RECHTBANK ALKMAAR
Sector bestuursrecht
uitspraak van de meervoudige kamer van 20 december 2012 in de zaak tussen
het college van burgemeester en wethouders van de gemeente Medemblik, te Wognum, eiser (gemachtigden: [naam 1] en [naam 2]),
de staatssecretaris van Sociale Zaken en Werkgelegenheid, verweerder
(gemachtigden: mr. H.P.M. Schenkels en M. Bochallati).
Bij besluit van 11 mei 2011 (het primaire besluit) heeft verweerder, voor zover hier van belang, een bedrag van € 61.699,00 van eiser teruggevorderd.

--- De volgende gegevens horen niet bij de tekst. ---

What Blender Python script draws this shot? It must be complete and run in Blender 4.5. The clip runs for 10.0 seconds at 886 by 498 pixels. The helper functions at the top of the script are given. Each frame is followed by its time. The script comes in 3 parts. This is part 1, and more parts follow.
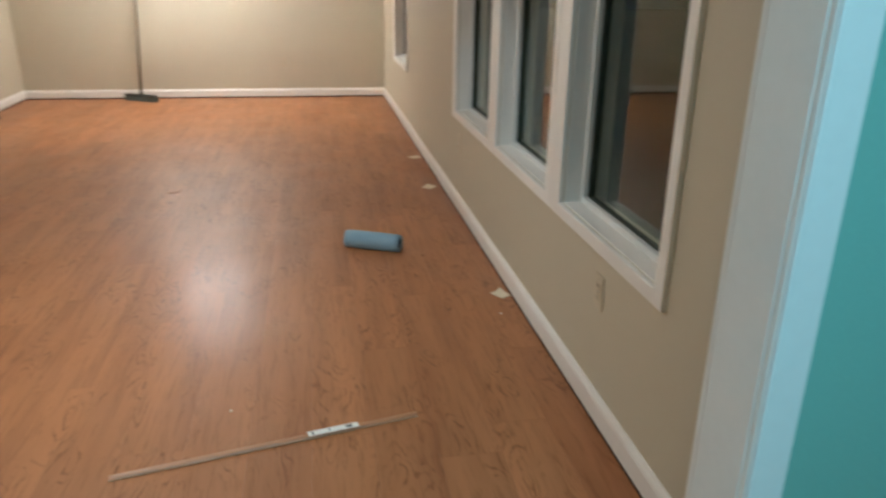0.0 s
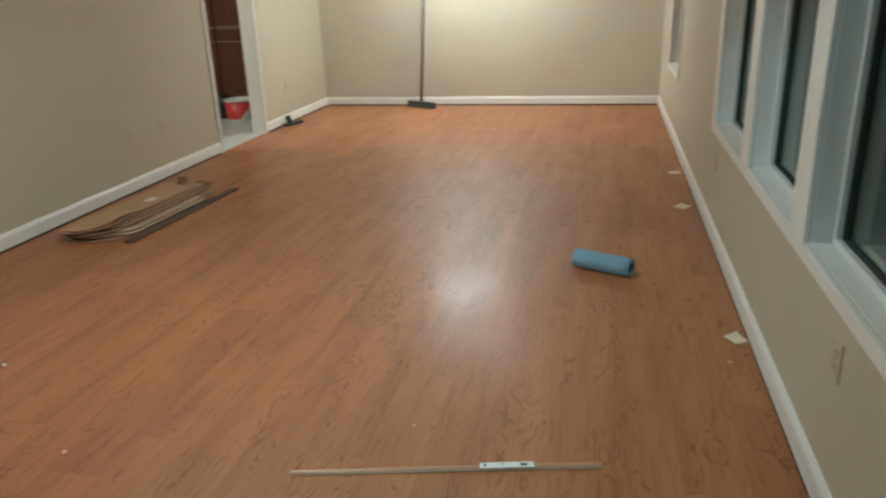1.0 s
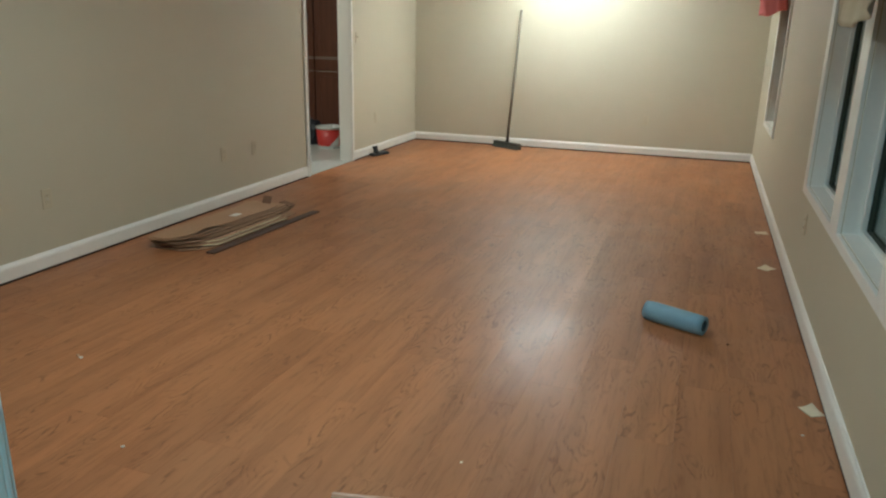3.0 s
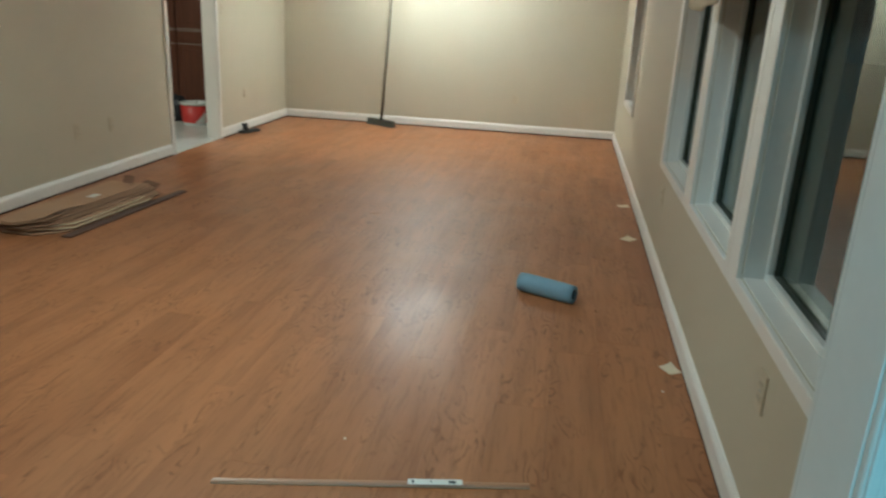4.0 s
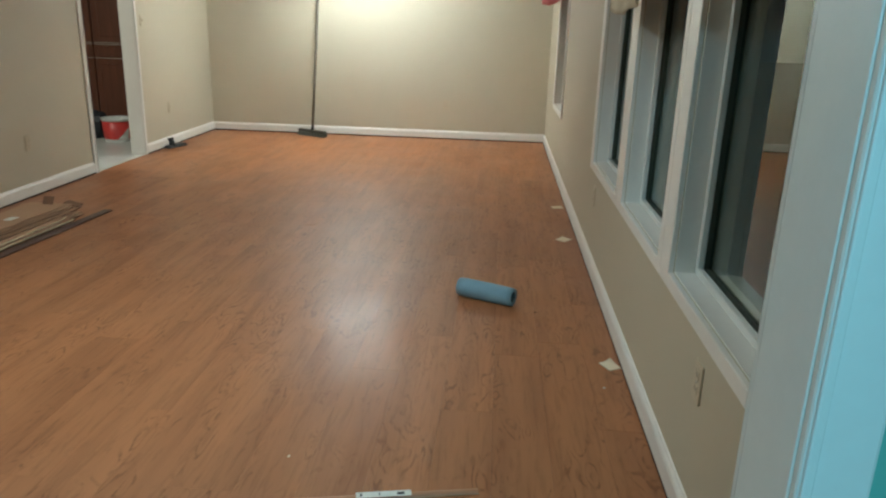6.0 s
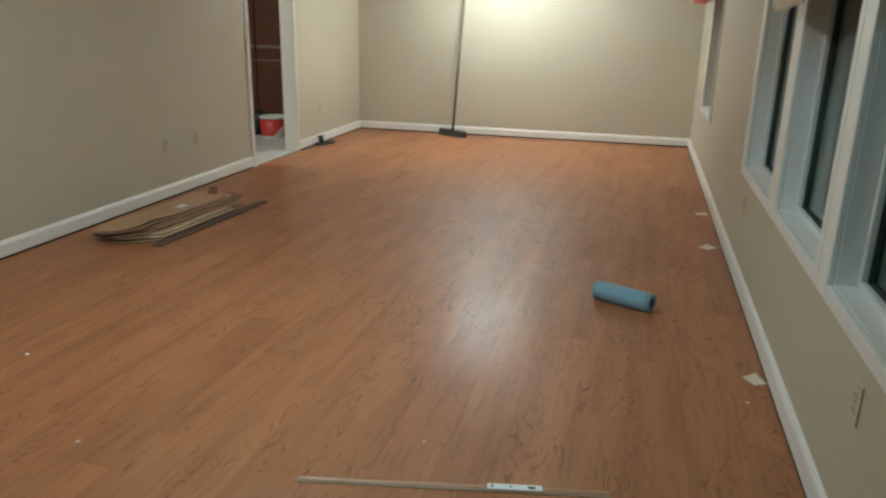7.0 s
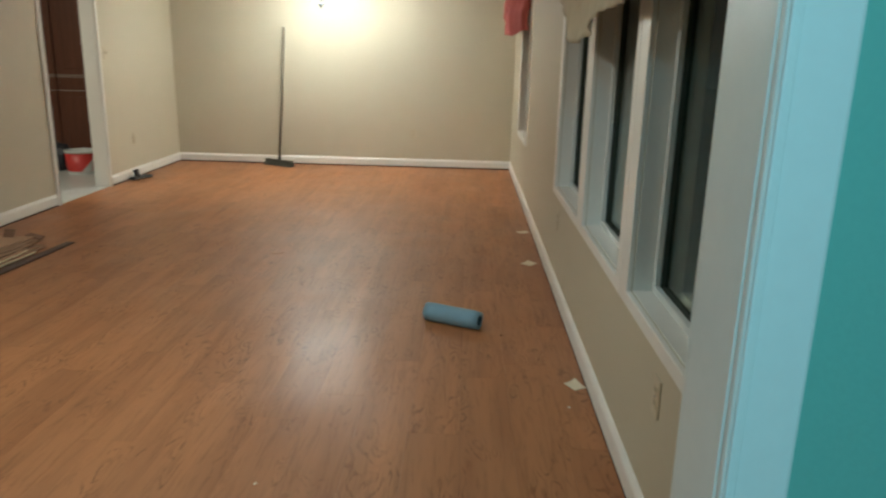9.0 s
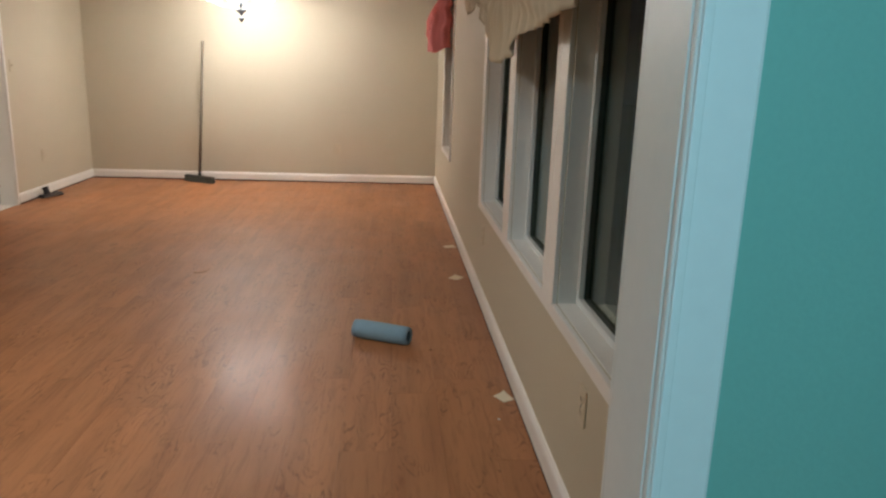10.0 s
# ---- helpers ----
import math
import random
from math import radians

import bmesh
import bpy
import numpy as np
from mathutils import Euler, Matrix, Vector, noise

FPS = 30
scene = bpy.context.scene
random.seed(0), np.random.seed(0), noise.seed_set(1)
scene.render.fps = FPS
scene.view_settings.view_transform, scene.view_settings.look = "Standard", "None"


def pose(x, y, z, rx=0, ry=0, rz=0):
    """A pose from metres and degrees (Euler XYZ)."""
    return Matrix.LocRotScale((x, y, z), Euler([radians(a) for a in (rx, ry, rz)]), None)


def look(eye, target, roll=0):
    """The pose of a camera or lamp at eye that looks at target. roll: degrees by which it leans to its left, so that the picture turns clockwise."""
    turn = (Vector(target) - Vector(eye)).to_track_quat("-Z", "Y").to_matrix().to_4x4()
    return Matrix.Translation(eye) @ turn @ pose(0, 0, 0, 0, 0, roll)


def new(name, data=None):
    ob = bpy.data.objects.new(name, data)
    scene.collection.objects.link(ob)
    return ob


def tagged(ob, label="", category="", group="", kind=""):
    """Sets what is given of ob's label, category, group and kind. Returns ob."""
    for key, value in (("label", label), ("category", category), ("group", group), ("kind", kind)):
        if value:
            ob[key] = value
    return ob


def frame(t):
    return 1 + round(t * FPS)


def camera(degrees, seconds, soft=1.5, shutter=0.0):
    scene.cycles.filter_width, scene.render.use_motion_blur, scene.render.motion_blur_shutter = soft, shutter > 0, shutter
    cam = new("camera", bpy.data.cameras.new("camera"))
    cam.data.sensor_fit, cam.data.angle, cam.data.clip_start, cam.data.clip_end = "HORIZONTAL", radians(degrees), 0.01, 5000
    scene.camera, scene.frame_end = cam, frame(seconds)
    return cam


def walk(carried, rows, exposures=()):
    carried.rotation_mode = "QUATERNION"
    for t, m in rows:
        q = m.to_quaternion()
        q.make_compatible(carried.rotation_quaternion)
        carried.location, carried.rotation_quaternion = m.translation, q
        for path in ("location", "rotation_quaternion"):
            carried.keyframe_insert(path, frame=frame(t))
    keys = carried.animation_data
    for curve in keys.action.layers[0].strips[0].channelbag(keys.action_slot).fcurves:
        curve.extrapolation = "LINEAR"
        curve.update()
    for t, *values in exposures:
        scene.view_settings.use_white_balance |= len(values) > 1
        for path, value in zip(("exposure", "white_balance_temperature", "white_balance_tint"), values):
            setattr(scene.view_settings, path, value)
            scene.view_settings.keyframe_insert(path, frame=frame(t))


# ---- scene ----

Bij besluit van 14 december 2011 (het bestreden besluit) heeft verweerder het bezwaar van eiser ongegrond verklaard.
Eiser heeft tegen het bestreden besluit beroep ingesteld.
Verweerder heeft een verweerschrift ingediend.

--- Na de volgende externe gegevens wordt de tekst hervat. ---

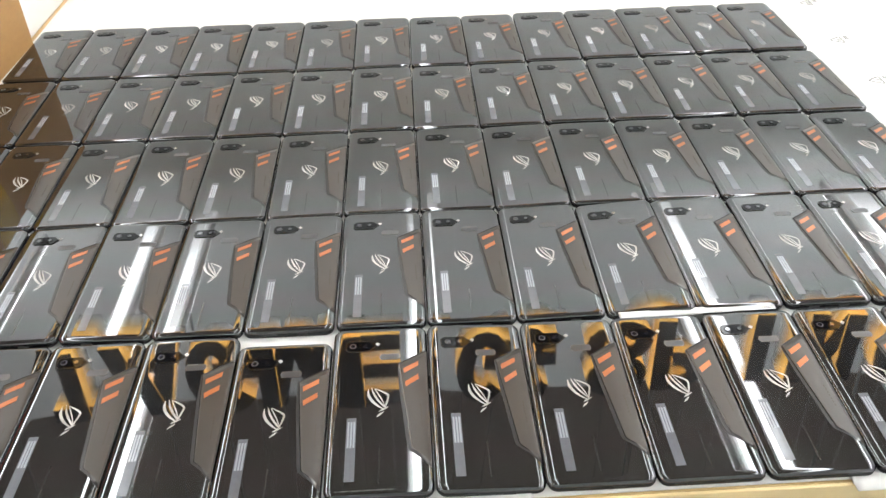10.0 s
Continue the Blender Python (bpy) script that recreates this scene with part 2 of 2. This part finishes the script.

Het onderzoek ter zitting heeft plaatsgevonden op 15 november 2012, waar eiser is vertegenwoordigd door zijn gemachtigden. Verweerder heeft zich laten vertegenwoordigen door zijn gemachtigden.
1. Uitsluitend is in geschil of verweerder het bedrag van € 61.699,00 terecht en op goede gronden van eiser heeft teruggevorderd.
2. De rechtbank neemt bij de beoordeling de volgende, door partijen niet betwiste, feiten als vaststaand aan.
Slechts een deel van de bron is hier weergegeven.